Sunday, October 12, 2014

No. 104 – July 3, 2014 – Declaring Revolution July 2, 1776




by Melinda Pillsbury-Foster

As the memory of fireworks fade the day after the 4th of July, remember the date for declaring Independence from England was actually July 2nd.. A final version of the Declaration took two more days. It was the 2nd which John Adams believed would become, “the most memorable epocha in the history of America.” He was wrong.

July 4th was the date Congress approved the finalized text of the Declaration produced by the five man committee assigned to give final form and substance to the ideas and causes which had compelled the Continental Congress to action. But not all agreed. One of the committee members, Robert Livingston, believed was a far too drastic step at that time and refused to sign.

Thomas Jefferson, who we remember as the Father of the Declaration, watched his final draft undergo 86 changes, shortening the overall length by more than a fourth. Many of these changes, including his inclusion of anti-slavery language, were made over his strong objections.

Jefferson had drawn on two primary sources for his own draft. The first a preamble to the Virginia Constitution and George Mason’s draft of Virginia’s Declaration of Rights. Jefferson's document is a restatement of John Locke’s contract theory of government, stating that governments derived “their just Powers from the consent of the people.”

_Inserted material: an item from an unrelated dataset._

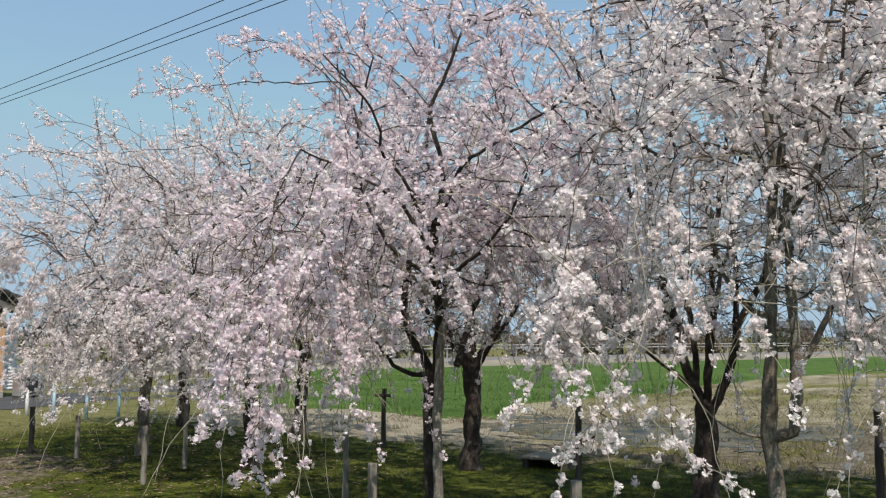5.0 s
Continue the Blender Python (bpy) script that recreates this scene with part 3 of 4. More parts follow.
# the white tree
cherry_tree((3.52, 9.3), 11, "spreading white-blossomed cherry tree with a thick dark trunk", ((0.05, 0, -0.1, 0.21), (0.02, 0, 0.15, 0.17), (-0.09, 0, 0.65, 0.15), (-0.14, 0, 1.09, 0.152), (-0.13, 0, 1.48, 0.148), (-0.1, 0, 1.82, 0.12)),
            (
             (0.06, 0.02, ((-0.19, 0.0, 1.26), (-0.44, -0.17, 1.33), (-0.61, -0.33, 1.44), (-0.76, -0.5, 1.63))),
             (0.065, 0.015, ((-0.19, 0.0, 1.45), (-0.55, 0.18, 1.58), (-0.89, 0.36, 1.88), (-1.07, 0.54, 2.37), (-1.09, 0.72, 2.81), (-1.21, 0.9, 3.67))),
             (0.07, 0.012, ((-0.14, 0.0, 1.76), (-0.34, 0.28, 2.07), (-0.5, 0.57, 2.43), (-0.54, 0.85, 2.67), (-0.58, 1.13, 3.11), (-0.63, 1.42, 3.76), (-0.64, 1.7, 4.65))),
             (0.065, 0.012, ((-0.12, 0.0, 1.82), (-0.24, -0.05, 2.1), (-0.29, -0.1, 2.5), (-0.27, -0.15, 2.89), (-0.35, -0.2, 3.4), (-0.46, -0.25, 4.02), (-0.59, -0.3, 4.83))),
             (0.065, 0.012, ((-0.08, 0.0, 1.85), (0.0, 0.03, 2.28), (0.06, 0.07, 2.62), (0.11, 0.1, 3.33), (0.18, 0.13, 4.11), (0.33, 0.17, 5.34), (0.45, 0.2, 6.29))),
             (0.075, 0.015, ((-0.05, 0.0, 1.85), (0.14, -0.06, 2.19), (0.4, -0.11, 2.44), (0.72, -0.17, 2.66), (1.01, -0.23, 2.79), (1.22, -0.29, 3.09), (1.45, -0.34, 3.58), (1.74, -0.4, 4.24))),
             (0.06, 0.012, ((-0.03, 0.0, 1.88), (0.21, 0.09, 2.4), (0.37, 0.17, 2.99), (0.48, 0.26, 3.59), (0.69, 0.34, 4.07), (1.02, 0.43, 4.42), (1.46, 0.51, 4.78), (2.09, 0.6, 5.28))),
             (0.075, 0.02, ((-0.08, 0.0, 1.26), (0.09, -0.08, 1.37), (0.36, -0.17, 1.49), (0.66, -0.25, 1.66), (0.97, -0.33, 1.76), (1.36, -0.42, 1.82), (2.02, -0.5, 2.08))),
             (0.05, 0.012, ((-0.02, 0.0, 1.88), (0.38, 0.23, 2.35), (0.81, 0.47, 2.84), (1.11, 0.7, 3.39), (1.3, 0.93, 4.04), (1.32, 1.17, 4.69), (1.21, 1.4, 5.79))),
             (0.05, 0.012, ((-0.06, 0.0, 1.76), (-0.08, -0.47, 2.09), (-0.1, -0.95, 2.43), (-0.16, -1.42, 2.84), (-0.15, -1.9, 3.38))),
             (0.05, 0.012, ((-0.1, 0.0, 1.76), (-0.06, 0.55, 2.0), (-0.03, 1.1, 2.4), (-0.04, 1.65, 2.97), (-0.06, 2.2, 3.9))),
             ),
            ((0.2, 0.3, 4.1, 2.6, 2.2, 2.1, 1.15), (0.0, 0.1, 2.4, 1.0, 1.0, 0.5, 1.6), (0.95, -0.3, 2.05, 1.05, 1.3, 0.75, 2.4), (2.4, -0.3, 2.2, 1.2, 1.4, 0.8, 1.0), (-1.2, -0.3, 2.3, 0.7, 1.2, 0.8, 0.9)),
            WHITE, BARK_DARK, hollow=(0.5, 2.4), puff=8, petal_count=3, weep=0.3, count=140000, shoots=6.5, petal_size=0.0165, near=5.4, top=6.3, floor=0.9, hang=40, skirt=1.0, density=26, rise=0.12,
            boughs=((2.3, 7.6, 1.8, 9), (2.1, 8.4, 1.9, 9), (5.0, 7.6, 1.6, 11), (5.6, 8.6, 1.4, 12), (4.6, 8.0, 1.55, 12), (5.9, 9.2, 1.5, 11), (4.8, 8.2, 1.3, 10), (5.2, 8.6, 1.2, 12), (5.0, 9.3, 1.35, 12), (4.2, 8.6, 1.75, 12), (4.5, 8.7, 1.5, 12), (4.1, 8.4, 1.45, 10), (2.9, 8.6, 1.85, 14), (2.7, 8.8, 1.65, 9), (3.0, 8.4, 2.2, 13), (2.5, 8.9, 2.1, 14)))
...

On July 5th around 200 copies of the Declaration were typeset and printed in John Dunlap’s Philadelphia print shop. Copies were dispatched to various committees, assemblies, military commanders and foreign nations.

On July 6th the Pennsylvania Evening Post became the first newspaper to reprint the whole Declaration.

The first public reading of the Declaration occurred on July 8, 1776 in Philadelphia.

Getting the news out to the world, especially to King George and the rest of the colonies, proceeded as rapidly as possible. News of the Declaration reached London the second week of August via the Mercury packet ship.

The London Gazette, the official Crown organ, broke the news in its Saturday, August 10 edition.

The official ceremony of signing took place a month later, on August 2. But the text of the Declaration had already been published and republished in newspapers in a minimum of twenty-nine American newspapers and one magazine.

Jefferson later said he did not intend to say things that "had never been said before." But this is exactly what had transpired and because of these events the world changed.